TRUSU expects that a Freedom of Information request to have TRU’s food service contract made public will be released Dec. 4. The FOI came as a result of TRU’s unwillingness to participate in discussions on its food service provider contract with the community.
The FOI request, which was filed earlier this summer and received by the university on July 19, followed a period of repeated delays and denials when it came to discussions between TRU’s administration and TRUSU.
TRUSU met with director of ancillary services Glenn Read prior to the information request, but talks quickly broke down, according to TRUSU president Tatiana Gilbert.
“We were very happy when we had this initial campaign idea and we met with Glenn in hopes that administration, the students’ union and the campus community could work together,” Gilbert said.
“Unfortunately it didn’t go as planned.
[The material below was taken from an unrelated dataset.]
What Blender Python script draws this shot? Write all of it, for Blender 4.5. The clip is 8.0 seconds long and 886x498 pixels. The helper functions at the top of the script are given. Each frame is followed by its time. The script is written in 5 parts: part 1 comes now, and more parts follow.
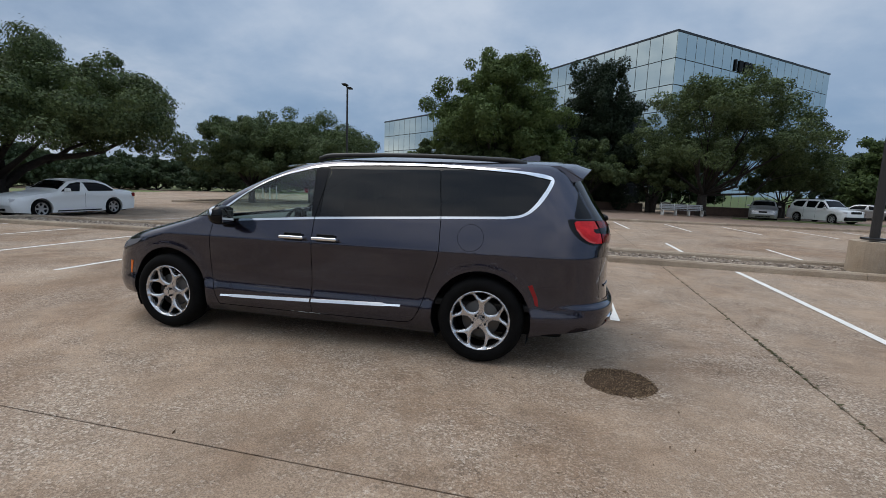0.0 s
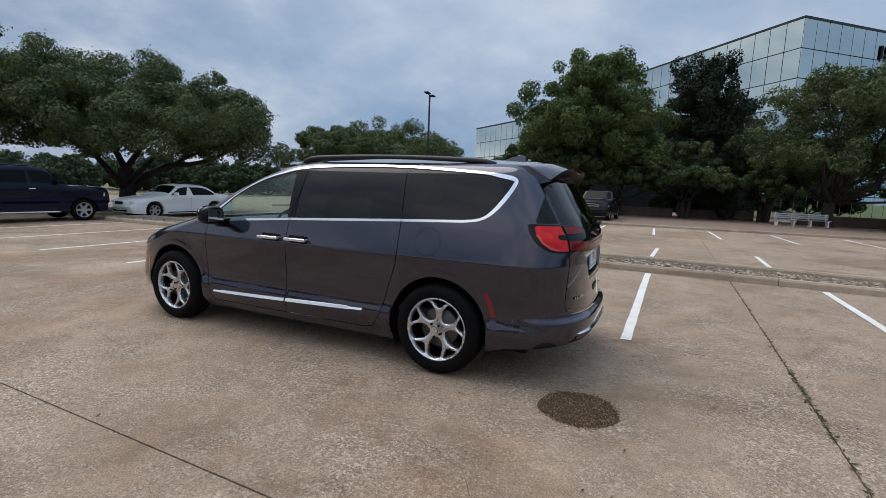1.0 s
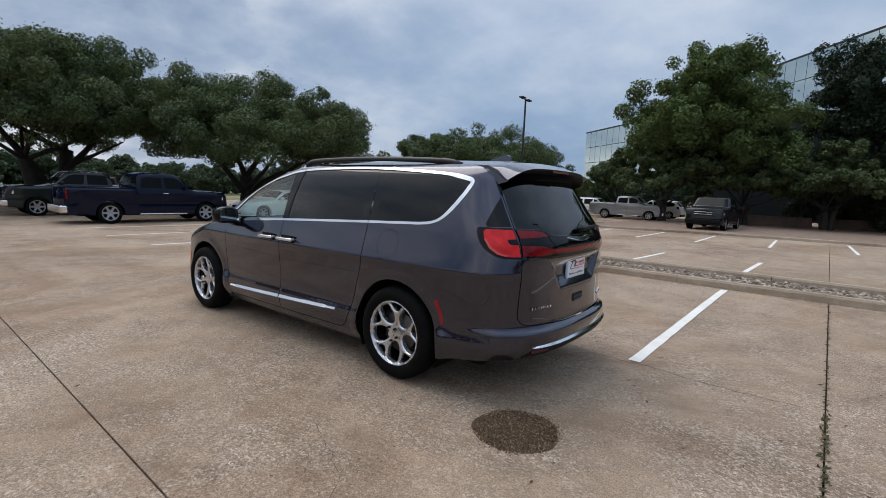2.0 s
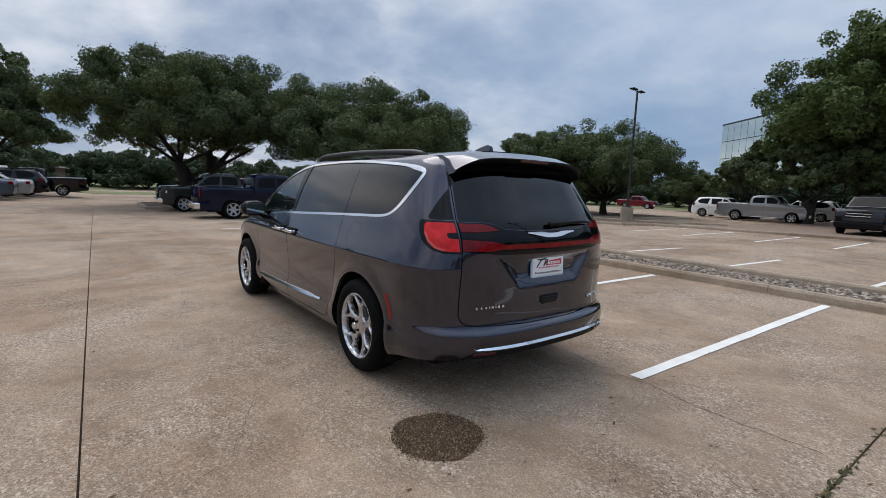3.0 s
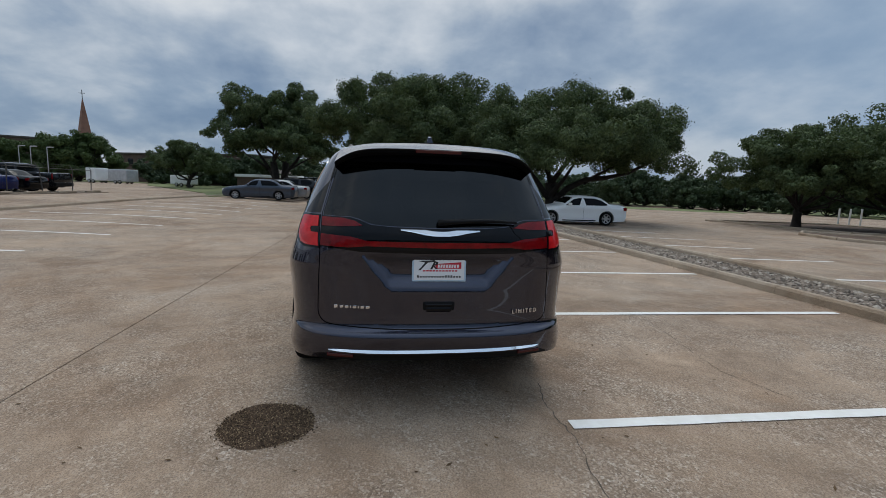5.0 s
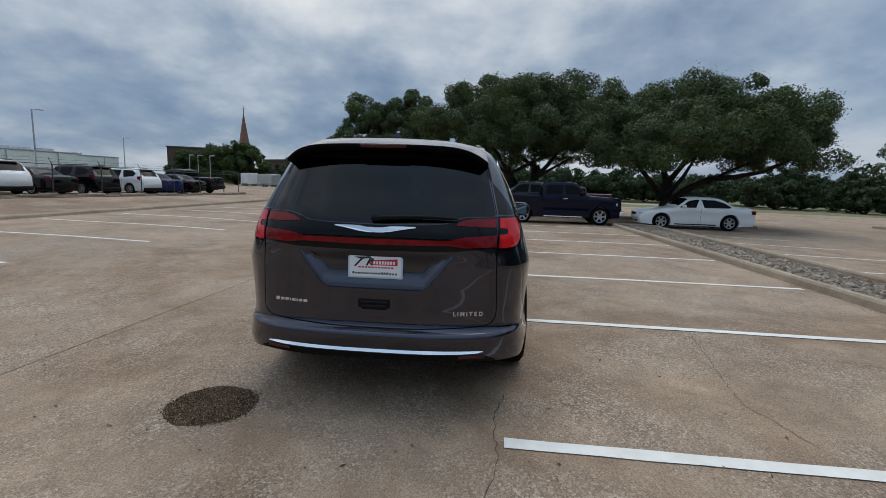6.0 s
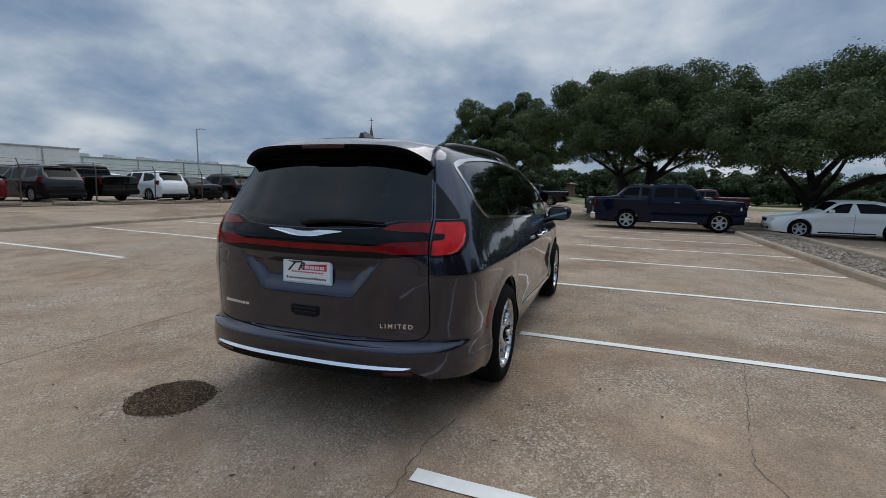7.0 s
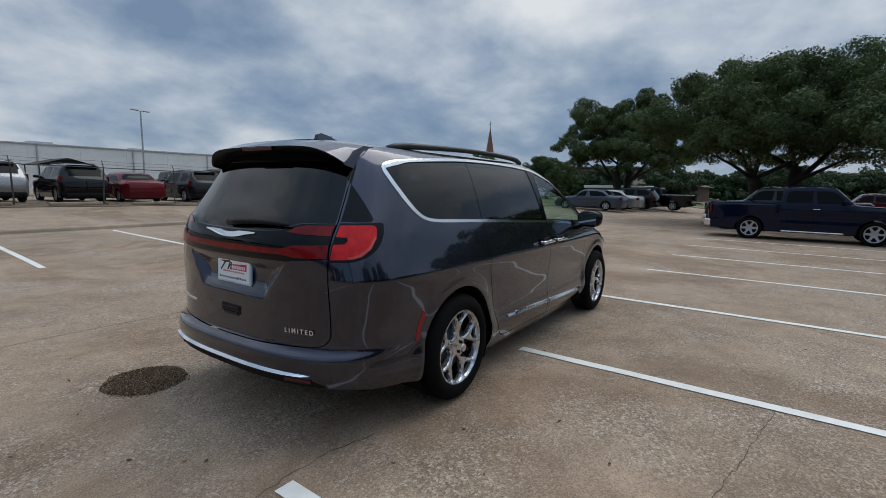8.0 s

In the end, he decided to not work with us and that has made things difficult.”
Gilbert and the rest of the students’ union have since expressed their disappointment in the form of a letter to TRUSU members, asking students around campus to sign petitions encouraging TRU to consult with the campus community.
Though TRUSU has increased its campaigning in the last few weeks before it anticipates the release of the contract, the students’ union has been collecting petitions as part of their Hungry for Choice campaign since Sept. 21.
The collection of petitions is still ongoing and isn’t expected to wrap up until Dec. 8, when TRUSU plans to present the petitions to TRU’s board of governors, Gilbert said.
“We will be presenting to the board of governors on Dec. 8th,” Gilbert said. “I really hope that TRU hears the voices of its community. It’s really important that TRU’s administration and leadership listen to these voices and these calls to action.”
The Hungry for Choice campaign began almost two years ago after TRUSU’s budget consultation found that over half of students were dissatisfied with the quality of their food service. As of this year’s budget consultation survey, 59 per cent of students are dissatisfied with TRU’s food service.
Aramark Corporation runs almost all food service outlets on campus.
Though TRUSU wants to make sure that students have a say in food services provided across campus, Gilbert said the Hungry for Choice campaign and the FOI request aren’t about Aramark.
“We are not making this about Aramark. All we are saying is that we would like to be consulted,” she said. “Whether it’s renewing the current food service contract or looking for a different food service provider, we’re not making it about that – we just want to have a consultation.”
Though TRUSU believes the contract’s release will give them the opportunity to be on equal ground when consulting with administration, they expect the document to be heavily redacted. Either way, Gilbert hopes that TRUSU’s Dec. 8 presentation will encourage TRU to discuss options with its community.
“We have a very unique opportunity right now,” Gilbert said. “The TRU food service contract is expiring sometime in the summer of 2018 and all we are asking TRU is that when it comes time to renew that food service contract, whether it is renewing that contract or looking for a new food service contract, that you consult the campus community.”